If my grief were a book, it would be Dickens. Large, expansive, serialized. My grief provokes tears, provokes laughter. Marvels at the absurdity of life. Goes on and on. Driven by words. And memories. Little action and lots of description.
If my grief were a touch, it would be the grip of an infant on his mother’s thumb. Hanging on, but oblivious to the need to do so. A reflex of sorts. Never wondering why.
If my grief were a bowl, it would be a large ceramic bowl used to make bread. Something that can hold the small bit of yeast and water and hold the enormous amounts of flour. Accommodate the dough and air while holding the temperature steady for the rising.

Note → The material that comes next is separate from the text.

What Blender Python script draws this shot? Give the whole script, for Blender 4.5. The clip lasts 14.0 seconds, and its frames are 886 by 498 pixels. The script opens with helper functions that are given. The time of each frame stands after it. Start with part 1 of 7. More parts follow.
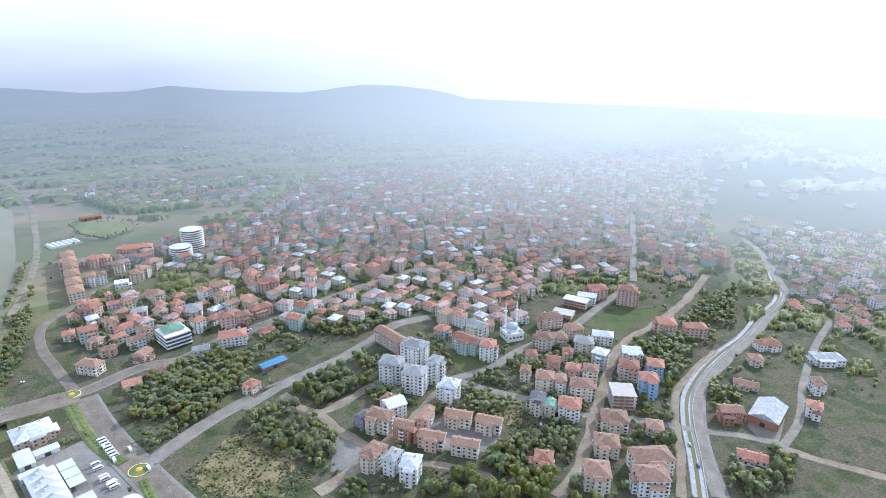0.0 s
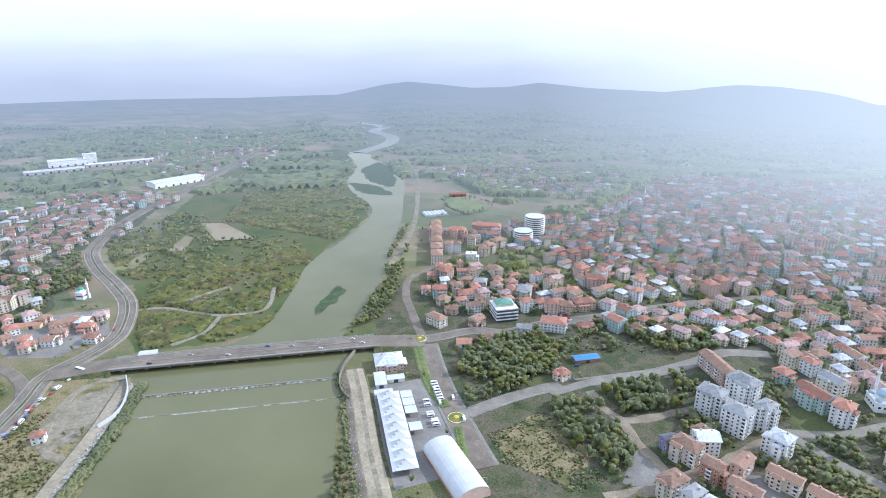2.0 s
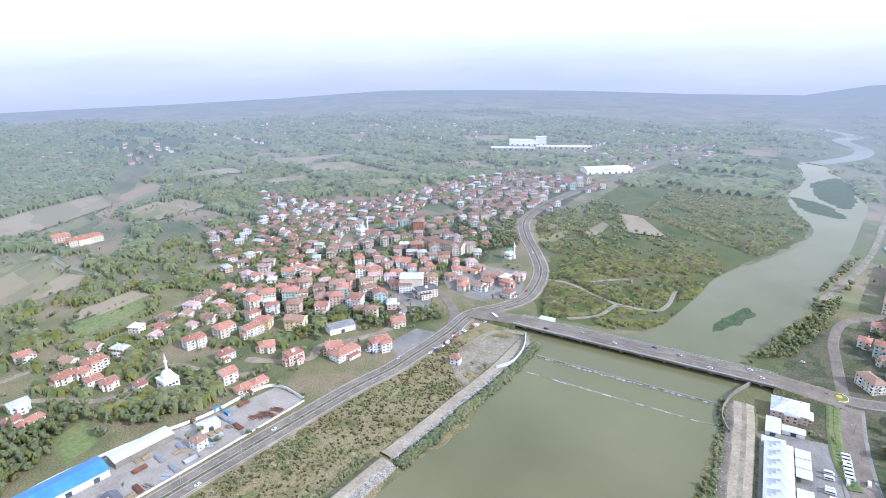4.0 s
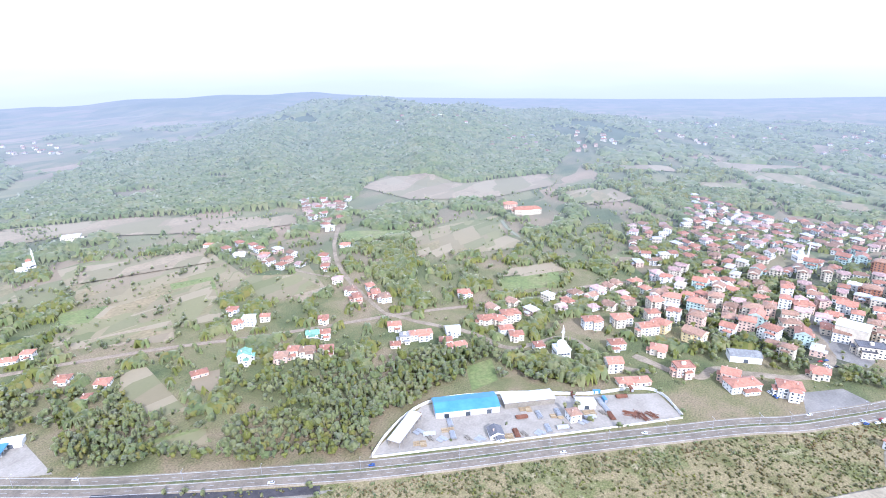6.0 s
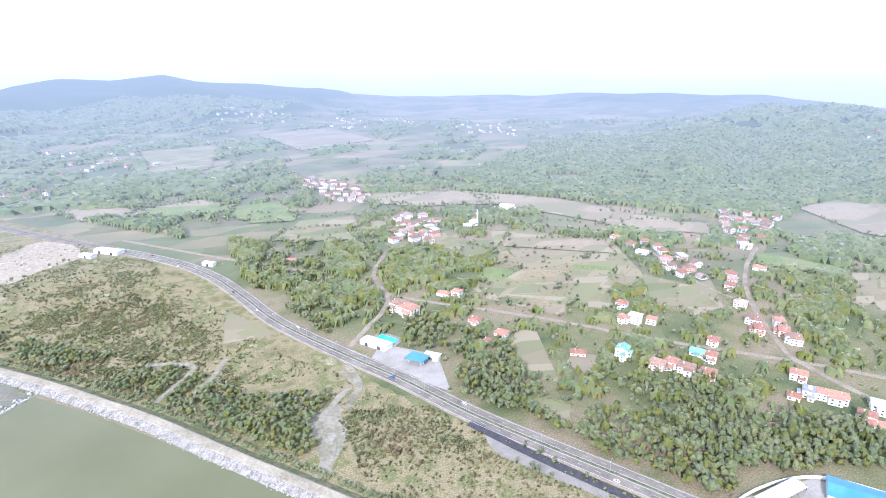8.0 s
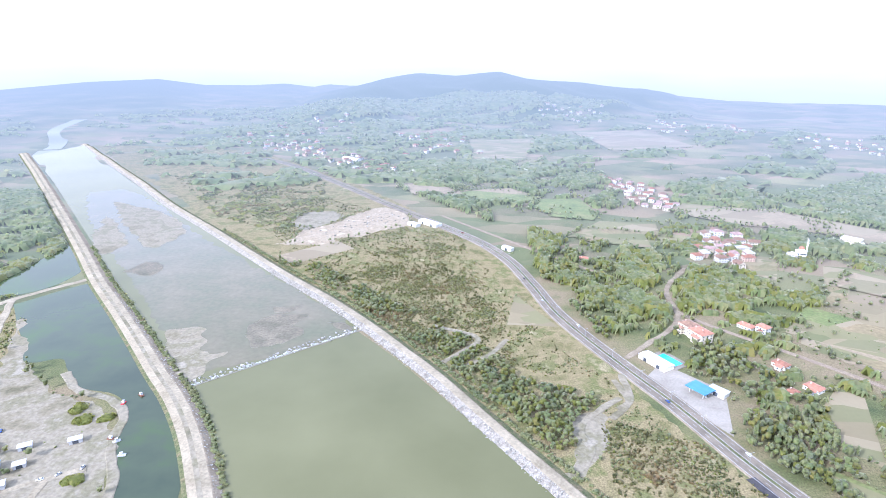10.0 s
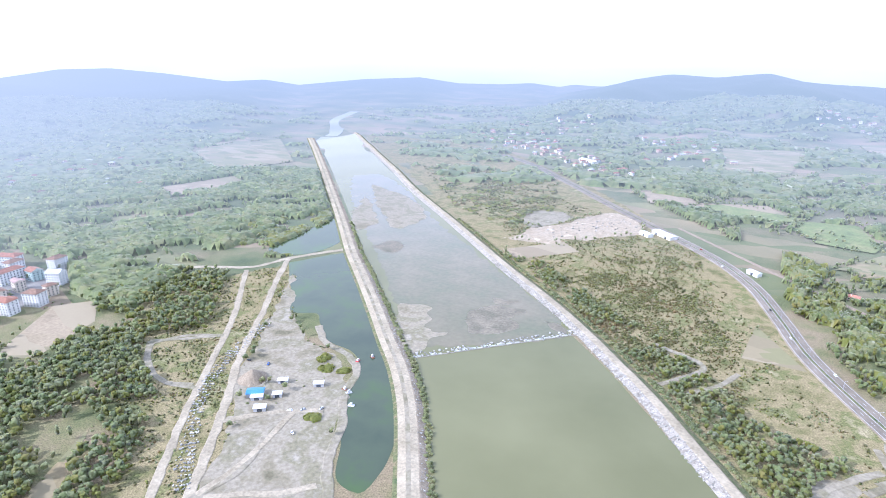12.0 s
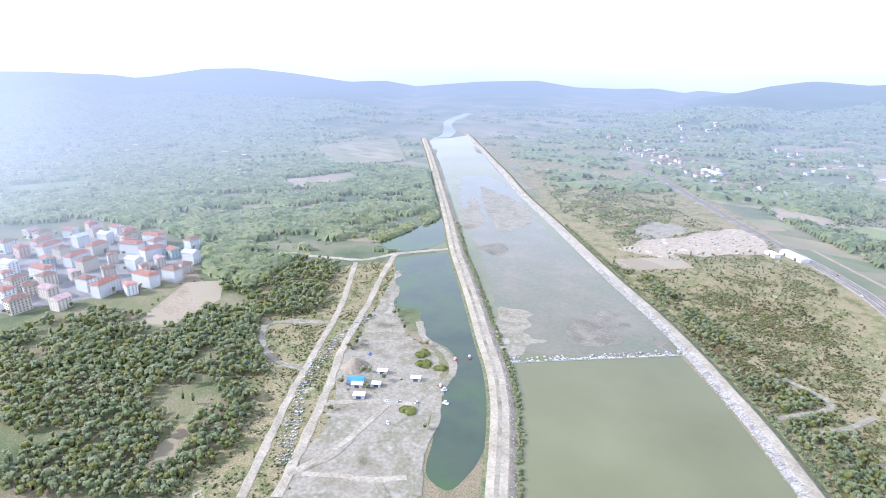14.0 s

If my grief were a garden, it would be a cottage garden. English. Somewhat of a mess, but breathtaking at its peak.
If my grief were a dog, it would be a dachshund. Stubborn, hard to train, following me everywhere. Sweet in its devotion. Sincere in its love.

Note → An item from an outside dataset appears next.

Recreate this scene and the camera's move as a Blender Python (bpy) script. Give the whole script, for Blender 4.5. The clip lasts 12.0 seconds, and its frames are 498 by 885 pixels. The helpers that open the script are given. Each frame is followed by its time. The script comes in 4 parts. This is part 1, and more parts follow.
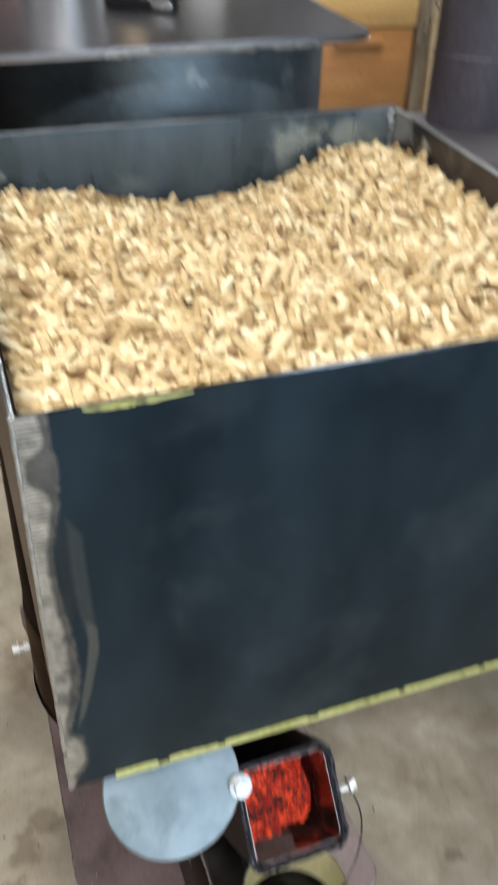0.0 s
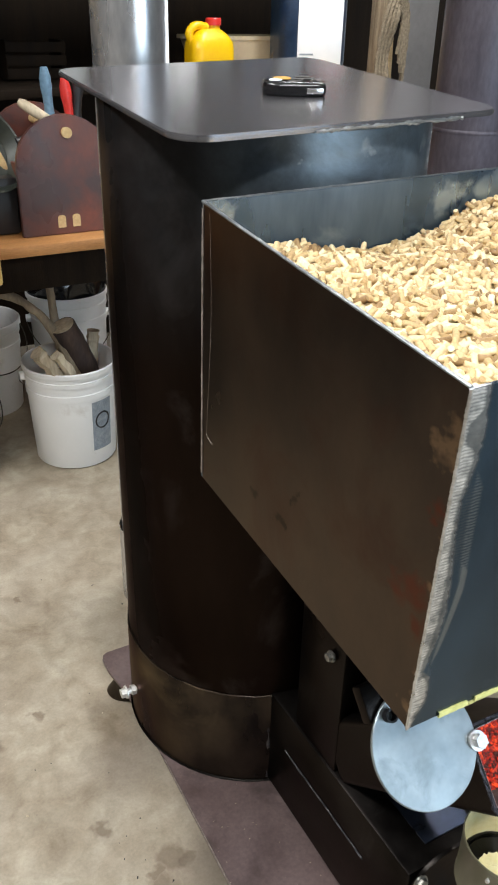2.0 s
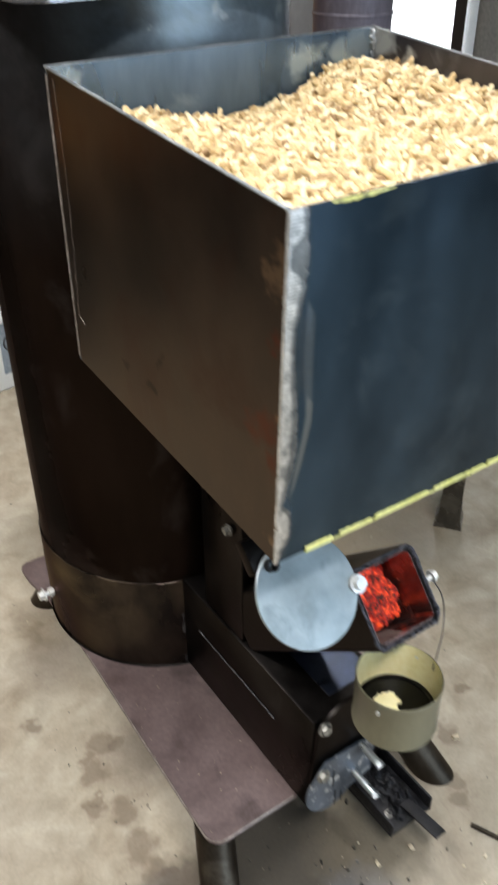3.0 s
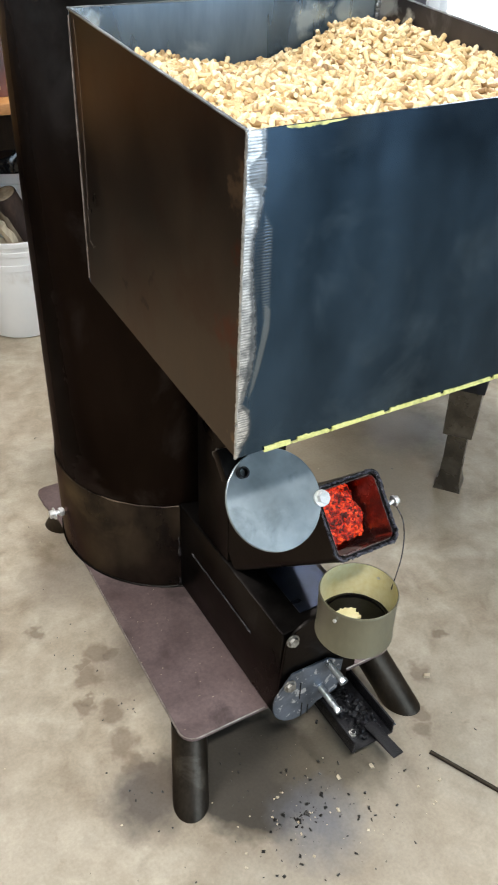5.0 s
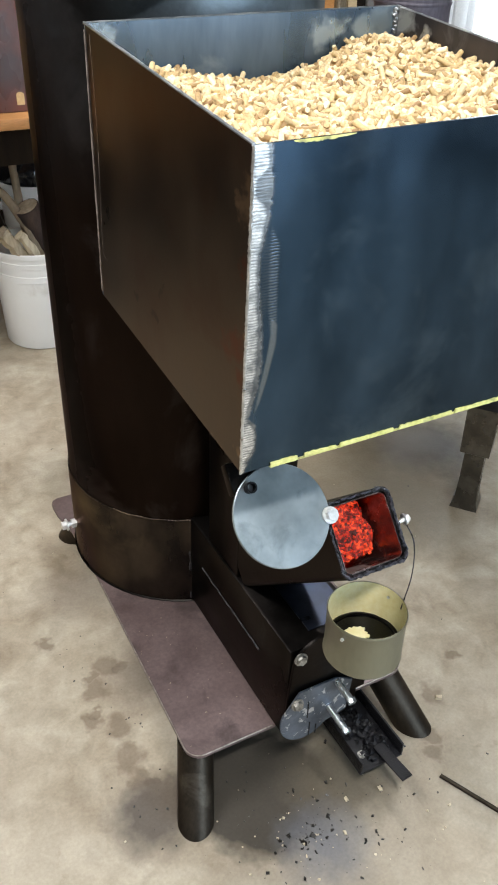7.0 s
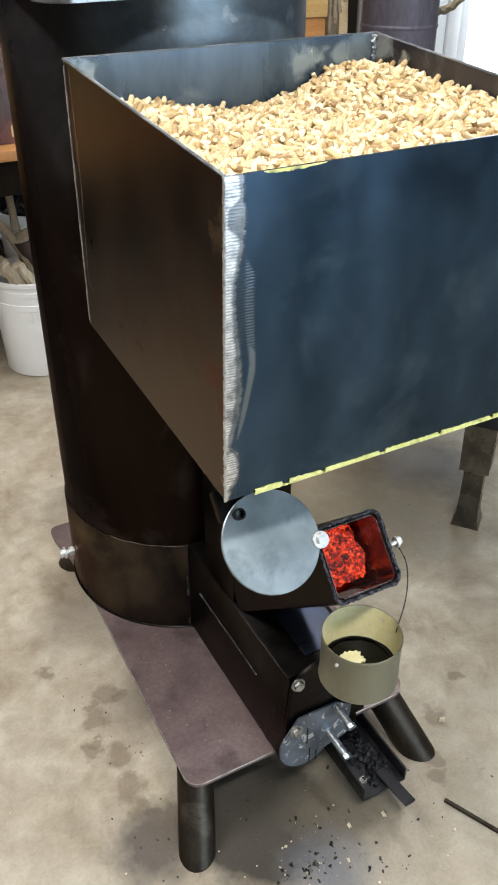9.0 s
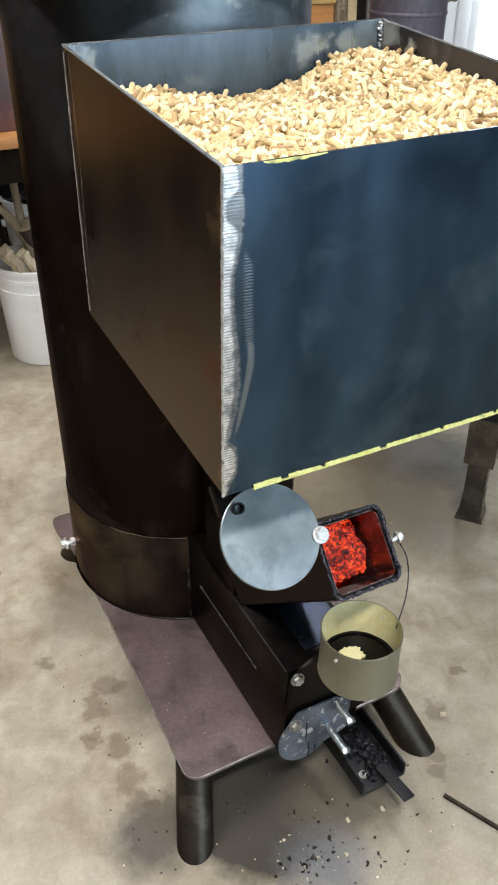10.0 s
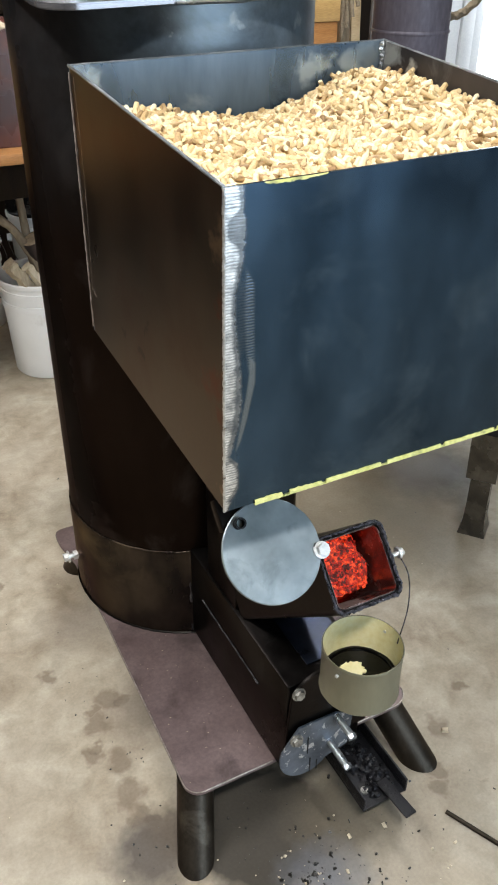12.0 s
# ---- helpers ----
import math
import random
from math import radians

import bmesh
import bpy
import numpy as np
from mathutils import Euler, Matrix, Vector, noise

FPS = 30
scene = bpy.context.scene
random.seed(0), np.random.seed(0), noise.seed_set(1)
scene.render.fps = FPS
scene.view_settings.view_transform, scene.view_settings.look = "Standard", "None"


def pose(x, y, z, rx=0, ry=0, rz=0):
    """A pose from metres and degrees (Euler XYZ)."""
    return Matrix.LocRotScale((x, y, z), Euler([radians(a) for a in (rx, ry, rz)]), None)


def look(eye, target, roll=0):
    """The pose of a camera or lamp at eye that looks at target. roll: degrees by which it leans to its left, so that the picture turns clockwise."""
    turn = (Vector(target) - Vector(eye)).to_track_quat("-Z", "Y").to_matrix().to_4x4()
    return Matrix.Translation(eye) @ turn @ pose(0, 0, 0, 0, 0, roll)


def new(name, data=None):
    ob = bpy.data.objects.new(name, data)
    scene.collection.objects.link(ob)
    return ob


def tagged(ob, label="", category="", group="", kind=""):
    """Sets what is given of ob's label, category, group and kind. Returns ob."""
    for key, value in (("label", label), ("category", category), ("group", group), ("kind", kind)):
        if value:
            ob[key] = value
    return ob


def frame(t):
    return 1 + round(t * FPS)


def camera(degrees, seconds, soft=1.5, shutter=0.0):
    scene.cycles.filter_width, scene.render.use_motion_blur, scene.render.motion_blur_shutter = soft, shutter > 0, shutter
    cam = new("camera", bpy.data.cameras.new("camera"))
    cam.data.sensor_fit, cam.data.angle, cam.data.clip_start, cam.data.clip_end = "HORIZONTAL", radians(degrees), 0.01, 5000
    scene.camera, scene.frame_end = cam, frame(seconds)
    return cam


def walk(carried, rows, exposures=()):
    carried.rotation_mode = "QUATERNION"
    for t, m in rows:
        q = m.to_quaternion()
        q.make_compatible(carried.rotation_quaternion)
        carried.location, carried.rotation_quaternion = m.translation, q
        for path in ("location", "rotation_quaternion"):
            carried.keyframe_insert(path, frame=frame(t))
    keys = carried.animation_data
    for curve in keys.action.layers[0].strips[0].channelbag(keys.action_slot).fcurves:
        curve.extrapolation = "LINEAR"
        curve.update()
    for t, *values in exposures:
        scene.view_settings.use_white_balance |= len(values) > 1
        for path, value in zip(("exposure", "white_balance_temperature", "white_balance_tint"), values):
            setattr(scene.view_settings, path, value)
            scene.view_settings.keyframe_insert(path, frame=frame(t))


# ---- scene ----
cam = camera(34.1, 12.0, soft=1.9, shutter=0.55)
PATH = [
    (0, (-0.017, -0.38, 1.36), (0.588, 1.169, 0.248), 2.0),
    (0.2, (-0.013, -0.384, 1.376), (0.558, 1.256, 0.384), 2.3),
    (0.5, (-0.061, -0.395, 1.405), (0.54, 1.288, 0.507), 2.6),
    (0.6, (-0.089, -0.401, 1.405), (0.557, 1.271, 0.516), 3.2),
    (0.8, (-0.159, -0.403, 1.393), (0.595, 1.231, 0.52), 2.3),
    (1, (-0.235, -0.382, 1.365), (0.526, 1.229, 0.457), -0.6),
    (1.5, (-0.376, -0.362, 1.35), (0.442, 1.177, 0.369), 0.6),
    (2, (-0.386, -0.373, 1.361), (0.474, 1.161, 0.408), 1.4),
    (2.5, (-0.372, -0.408, 1.353), (0.5, 1.095, 0.363), 0.5),
    (3, (-0.35, -0.458, 1.309), (0.594, 0.924, 0.213), -0.3),
    (3.2, (-0.347, -0.487, 1.299), (0.598, 0.878, 0.183), 0.0),
    (4.8, (-0.352, -0.617, 1.297), (0.509, 0.79, 0.166), 2.1),
    (5, (-0.354, -0.607, 1.3), (0.492, 0.806, 0.165), 1.9),
    (5.5, (-0.352, -0.608, 1.304), (0.475, 0.847, 0.209), 1.5),
    (6, (-0.348, -0.611, 1.297), (0.475, 0.844, 0.199), 1.6),
    (6.5, (-0.34, -0.609, 1.295), (0.466, 0.848, 0.187), 1.9),
    (8.5, (-0.324, -0.61, 1.308), (0.498, 0.854, 0.221), 1.3),
    (9, (-0.31, -0.617, 1.304), (0.491, 0.873, 0.236), 0.1),
    (9.5, (-0.302, -0.615, 1.305), (0.538, 0.856, 0.241), 1.2),
    (10, (-0.297, -0.61, 1.303), (0.483, 0.874, 0.213), 0.3),
    (10.5, (-0.287, -0.604, 1.298), (0.482, 0.884, 0.205), 0.0),
    (11, (-0.286, -0.61, 1.301), (0.495, 0.882, 0.223), -0.2),
    (11.5, (-0.289, -0.612, 1.302), (0.494, 0.886, 0.233), -0.1),
    (12, (-0.296, -0.614, 1.309), (0.483, 0.889, 0.245), 0.3),
]
EXPOSURES = [(0.0, -0.4), (0.5, -0.33), (1.0, -0.62), (1.5, -0.34), (2.0, -0.02), (2.5, 0.03), (3.0, 0.1), (5.0, 0.12), (9.0, 0.1), (12.0, 0.07)]
walk(cam, [(t, look(eye, target, roll)) for t, eye, target, roll in PATH], EXPOSURES)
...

If my grief were a pair of glasses, it would be bifocals with lines, heavy black frames, held together with super glue, and a Band-Aid.
If my grief were a sunset, it would be the opposite of a Hawaiian one. The sun would not blaze the sky with color and magnificence to slip into a silver ocean turning the sky a vivid dark blue. Oh no. It would be the sunset of a blizzard in Maine. Unnoticed for the misery.
If my grief were a door, it would be a revolving one like at the bank. With muddy footprints and the fingerprints of mourners on the glass.
If my grief were an elevator, it would be out of order. The door opening and closing, opening and closing, opening and closing, going nowhere.
If my grief were a sports car, it would be a Camaro – mostly ordinary but with a certain touch of pizzazz –like a custom paint job.
If my grief were a person, it would be Cheri and Donnie, Doug and Daddy, Susan and Debbie and Jes.
If my grief were to leave, I think there would remain a hole where it used to be.